Lebih lanjut, Jasin mengatakan pegawai komisi antirasuah adalah mereka yang digaji dengan APBN jika merujuk Peraturan Pemerintah Nomor 63 Tahun 2005 tentang Sistem Manajemen Sumber Daya Manusia KPK. Sehingga, pemecatannya harus didasari hal-hal yang diatur dalam aturan tersebut.
"Antara lain pelanggaran umum, pelanggaran kode etik, atau tidak bisa mencapai kinerja atau meninggal dunia," tegasnya.
"Jadi enggak ada tuh tes itu, basis tes untuk misalnya saja TWK ini di PP Nomor 41 Tahun 2020 tidak ada klausul bahwa ada tes yang berakhir pemecatan. Itu tidak ada," imbuh Jasin.
Sebagai informasi, pada proses peralihan pegawai KPK menjadi Aparatur Sipil Negara (ASN) terdapat 75 orang yang dinyatakan gagal karena tidak lulus TWK.
Mereka yang tidak lolos di antaranya penyidik senior Novel Baswedan, Ketua Wadah Pegawai KPK yang juga penyidik Yudi Purnomo, Direktur Sosialisasi dan Kampanye Anti-Korupsi KPK Giri Suprapdiono, Kasatgas KPK Harun Al-Rasyid juga sejumlah penyidik maupun penyelidik lain. Hal ini lantas memunculkan isu penargetan terhadap para pegawai tersebut utamanya mereka yang menangani kasus korupsi kelas kakap.
Selanjutnya, mereka yang tidak lolos tersebut itu dinonaktifkan sehingga tak bisa menjalankan tugasnya sebagai pegawai KPK. Hanya saja, belakangan KPK mengatakan akan memecat 51 dari 75 pegawai mereka yang dinyatakan tak lolos karena tidak bisa dibina.
Sementara sisanya, sebanyak 24 pegawai akan dibina terlebih dahulu melalui pendidikan bela negara dan wawasan kebangsaan tapi mereka juga bisa dipecat jika dinyatakan tak lulus.
Meski Jasin mengatakan TWK harusnya tak jadi rujukan pemberhentian puluhan pegawai, Wakil Ketua KPK Nurul Ghufron justru mengatakan sebaliknya. Tes ini, kata dia, menjadi syarat alih status pegawai setelah diatur dalam Perkom Nomor 1 Tahun 2021.
"Memang kalau dipertanyakan, TWK tidak pernah diatur di UU. Tidak pernah diatur memang.
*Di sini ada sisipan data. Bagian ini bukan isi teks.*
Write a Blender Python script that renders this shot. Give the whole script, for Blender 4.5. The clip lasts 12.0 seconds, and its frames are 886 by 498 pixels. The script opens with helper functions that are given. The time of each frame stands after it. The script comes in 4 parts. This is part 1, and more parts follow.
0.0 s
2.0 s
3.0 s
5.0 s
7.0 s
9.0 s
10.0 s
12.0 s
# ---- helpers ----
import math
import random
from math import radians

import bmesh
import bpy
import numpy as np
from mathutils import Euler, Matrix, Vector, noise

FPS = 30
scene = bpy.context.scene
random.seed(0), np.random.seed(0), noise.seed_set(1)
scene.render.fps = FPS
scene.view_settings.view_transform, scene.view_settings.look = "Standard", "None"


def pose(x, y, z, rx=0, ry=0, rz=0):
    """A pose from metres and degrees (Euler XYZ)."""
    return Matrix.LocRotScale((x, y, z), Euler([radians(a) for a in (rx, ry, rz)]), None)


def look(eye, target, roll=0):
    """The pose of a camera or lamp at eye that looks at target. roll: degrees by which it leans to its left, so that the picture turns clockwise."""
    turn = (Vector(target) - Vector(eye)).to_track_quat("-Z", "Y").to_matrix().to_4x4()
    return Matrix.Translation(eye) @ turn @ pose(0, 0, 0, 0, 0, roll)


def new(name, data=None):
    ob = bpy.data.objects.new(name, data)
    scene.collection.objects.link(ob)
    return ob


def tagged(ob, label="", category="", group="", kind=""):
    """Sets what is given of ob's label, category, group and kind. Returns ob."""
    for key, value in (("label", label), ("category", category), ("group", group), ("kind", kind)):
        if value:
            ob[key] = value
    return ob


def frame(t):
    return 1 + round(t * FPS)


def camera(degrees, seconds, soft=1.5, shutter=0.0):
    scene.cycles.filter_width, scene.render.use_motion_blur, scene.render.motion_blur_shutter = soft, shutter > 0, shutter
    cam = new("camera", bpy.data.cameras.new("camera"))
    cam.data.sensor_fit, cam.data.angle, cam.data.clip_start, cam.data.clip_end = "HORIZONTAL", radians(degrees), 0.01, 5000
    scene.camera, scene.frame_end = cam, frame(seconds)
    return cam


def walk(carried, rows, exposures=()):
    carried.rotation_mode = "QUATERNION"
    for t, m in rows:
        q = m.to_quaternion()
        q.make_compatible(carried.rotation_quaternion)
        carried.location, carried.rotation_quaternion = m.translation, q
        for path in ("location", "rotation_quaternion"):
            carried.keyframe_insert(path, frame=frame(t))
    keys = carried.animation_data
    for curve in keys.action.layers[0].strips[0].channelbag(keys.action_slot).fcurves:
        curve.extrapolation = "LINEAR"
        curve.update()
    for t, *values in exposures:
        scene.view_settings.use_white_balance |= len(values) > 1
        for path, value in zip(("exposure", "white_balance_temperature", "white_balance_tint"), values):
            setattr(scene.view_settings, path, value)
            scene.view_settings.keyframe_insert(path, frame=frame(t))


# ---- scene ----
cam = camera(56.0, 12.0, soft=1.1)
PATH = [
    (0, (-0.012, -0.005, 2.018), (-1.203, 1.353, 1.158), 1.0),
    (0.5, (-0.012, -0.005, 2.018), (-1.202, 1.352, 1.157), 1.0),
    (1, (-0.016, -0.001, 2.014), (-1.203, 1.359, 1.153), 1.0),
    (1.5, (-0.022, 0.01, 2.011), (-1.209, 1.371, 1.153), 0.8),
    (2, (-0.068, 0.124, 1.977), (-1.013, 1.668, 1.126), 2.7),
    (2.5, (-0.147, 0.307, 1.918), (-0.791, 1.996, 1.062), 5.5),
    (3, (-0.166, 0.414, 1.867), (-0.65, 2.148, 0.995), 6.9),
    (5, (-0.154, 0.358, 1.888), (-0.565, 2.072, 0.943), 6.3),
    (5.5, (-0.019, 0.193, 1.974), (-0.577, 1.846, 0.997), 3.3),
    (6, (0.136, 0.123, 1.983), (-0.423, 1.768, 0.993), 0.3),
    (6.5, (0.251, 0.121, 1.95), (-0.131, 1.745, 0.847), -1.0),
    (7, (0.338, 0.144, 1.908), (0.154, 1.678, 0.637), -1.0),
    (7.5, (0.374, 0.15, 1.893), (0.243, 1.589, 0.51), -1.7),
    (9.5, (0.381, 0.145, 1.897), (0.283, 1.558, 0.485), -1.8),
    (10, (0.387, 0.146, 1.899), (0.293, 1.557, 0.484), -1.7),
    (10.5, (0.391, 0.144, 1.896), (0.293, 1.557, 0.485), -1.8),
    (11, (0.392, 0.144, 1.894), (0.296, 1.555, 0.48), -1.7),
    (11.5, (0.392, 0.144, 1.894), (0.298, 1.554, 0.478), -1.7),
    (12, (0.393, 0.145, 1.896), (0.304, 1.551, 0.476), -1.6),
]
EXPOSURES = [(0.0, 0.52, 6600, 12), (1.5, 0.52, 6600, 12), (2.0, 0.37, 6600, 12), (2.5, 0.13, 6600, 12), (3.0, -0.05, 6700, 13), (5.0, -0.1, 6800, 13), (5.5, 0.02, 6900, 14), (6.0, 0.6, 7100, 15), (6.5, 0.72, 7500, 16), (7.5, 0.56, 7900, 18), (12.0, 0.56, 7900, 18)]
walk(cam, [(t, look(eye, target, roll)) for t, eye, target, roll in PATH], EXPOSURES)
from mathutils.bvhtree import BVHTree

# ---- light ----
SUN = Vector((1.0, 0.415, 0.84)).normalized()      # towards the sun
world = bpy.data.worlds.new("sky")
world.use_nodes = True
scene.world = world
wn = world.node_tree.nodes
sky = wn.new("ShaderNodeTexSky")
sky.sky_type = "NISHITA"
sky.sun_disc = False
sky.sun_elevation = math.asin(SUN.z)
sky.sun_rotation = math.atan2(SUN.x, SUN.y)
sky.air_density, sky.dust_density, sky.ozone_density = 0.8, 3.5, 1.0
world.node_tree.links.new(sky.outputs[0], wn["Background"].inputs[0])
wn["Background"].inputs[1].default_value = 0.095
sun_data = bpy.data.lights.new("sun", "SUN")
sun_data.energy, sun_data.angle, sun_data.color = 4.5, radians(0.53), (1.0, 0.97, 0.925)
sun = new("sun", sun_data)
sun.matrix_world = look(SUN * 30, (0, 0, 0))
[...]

Tapi untuk memenuhi syarat, bagaimana caranya kalau tidak dites," ungkapnya beberapa waktu lalu kepada wartawan, Kamis, 27 Mei.
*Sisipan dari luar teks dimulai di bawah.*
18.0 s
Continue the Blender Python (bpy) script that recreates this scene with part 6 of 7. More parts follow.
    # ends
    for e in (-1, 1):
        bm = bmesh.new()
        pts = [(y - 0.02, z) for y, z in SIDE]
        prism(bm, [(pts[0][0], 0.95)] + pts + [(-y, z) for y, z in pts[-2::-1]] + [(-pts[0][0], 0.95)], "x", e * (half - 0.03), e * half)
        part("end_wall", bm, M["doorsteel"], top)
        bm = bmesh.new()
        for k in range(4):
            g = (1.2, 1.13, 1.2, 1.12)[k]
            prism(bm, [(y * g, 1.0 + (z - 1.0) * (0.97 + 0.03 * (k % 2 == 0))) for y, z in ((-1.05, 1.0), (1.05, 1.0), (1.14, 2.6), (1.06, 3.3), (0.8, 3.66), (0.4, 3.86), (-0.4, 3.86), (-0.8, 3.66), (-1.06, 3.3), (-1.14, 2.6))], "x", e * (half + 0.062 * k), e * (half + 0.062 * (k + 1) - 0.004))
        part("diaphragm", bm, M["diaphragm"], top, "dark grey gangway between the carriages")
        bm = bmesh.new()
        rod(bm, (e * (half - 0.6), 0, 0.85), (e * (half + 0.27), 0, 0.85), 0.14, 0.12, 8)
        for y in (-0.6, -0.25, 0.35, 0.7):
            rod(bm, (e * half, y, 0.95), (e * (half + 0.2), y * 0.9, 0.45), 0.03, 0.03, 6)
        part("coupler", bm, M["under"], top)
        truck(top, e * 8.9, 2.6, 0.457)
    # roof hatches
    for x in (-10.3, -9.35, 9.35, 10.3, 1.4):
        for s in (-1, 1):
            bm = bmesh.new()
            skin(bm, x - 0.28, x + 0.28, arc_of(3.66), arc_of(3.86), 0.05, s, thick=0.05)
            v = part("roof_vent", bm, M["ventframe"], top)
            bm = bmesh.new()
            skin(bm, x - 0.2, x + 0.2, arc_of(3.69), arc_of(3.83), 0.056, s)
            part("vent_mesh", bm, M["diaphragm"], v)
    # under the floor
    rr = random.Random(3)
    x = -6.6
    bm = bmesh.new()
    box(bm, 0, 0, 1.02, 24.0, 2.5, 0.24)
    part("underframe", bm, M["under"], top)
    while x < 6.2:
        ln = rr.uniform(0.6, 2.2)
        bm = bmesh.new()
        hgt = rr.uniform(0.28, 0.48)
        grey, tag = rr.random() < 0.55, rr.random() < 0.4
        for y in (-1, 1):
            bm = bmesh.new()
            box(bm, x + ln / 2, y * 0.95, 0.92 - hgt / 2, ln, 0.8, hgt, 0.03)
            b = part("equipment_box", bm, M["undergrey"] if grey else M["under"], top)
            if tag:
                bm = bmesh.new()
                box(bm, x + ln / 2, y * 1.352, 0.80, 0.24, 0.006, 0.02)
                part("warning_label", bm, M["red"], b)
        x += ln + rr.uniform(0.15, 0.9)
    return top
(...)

"Anda, misalnya, kalau mau masuk di perusahaan media, minta misalnya TOEFL-nya 500, lalu apa dokumennya, bisa dilakukan tes sendiri atau menggunakan sertifikat TOEFL? Itulah contoh kenapa ada TWK," imbuh Ghufron.
Baca juga:
- Komnas HAM 'Ngotot' Periksa Firli Dkk, Jubir: KPK Kolektif Kolegial, Satu Sudah Cukup
- Beberapa Pertanyaan Tak Bisa Dijawab Ghufron, Komnas HAM Tunggu Pimpinan KPK Lain
- Komnas HAM Sebut Nurul Ghufron Tak Bisa Jawab Sejumlah Pertanyaan Soal Pelaksanaan TWK
- Di Komnas HAM, Pimpinan KPK Jelaskan Landasan Hukum Penyusunan Kebijakan Alih Status Pegawai
Atas alasan inilah, TWK kemudian sengaja digunakan sebagai mekanisme alih status pegawainya meski ujungnya ada puluhan yang dinyatakan tak lolos.
"Hasilnya, ada yang memenuhi syarat, ada yang tidak memenuhi syarat. Bagaimana KPK? Pimpinan menyadari bahwa keberadaan KPK ini bukan karena gedungnya yang tinggi 16 lantai, bukan karena alat canggih, tapi terutama sumber daya manusia," ujar Ghufron.
"Maka, kami tegaskan, kami semua bukan hanya memperjuangkan, tapi kami menyayangi mereka semua. Tapi, kami juga harus memahami, ada perbedaan sistem antara pegawai KPK dan ASN yang antarsistem harus saling menyelesaikan, maka yang menyesuaikan atau yang sesuai persyaratannya dengan syarat ASN itu yang hanya bisa diterima sebagai ASN," pungkasnya.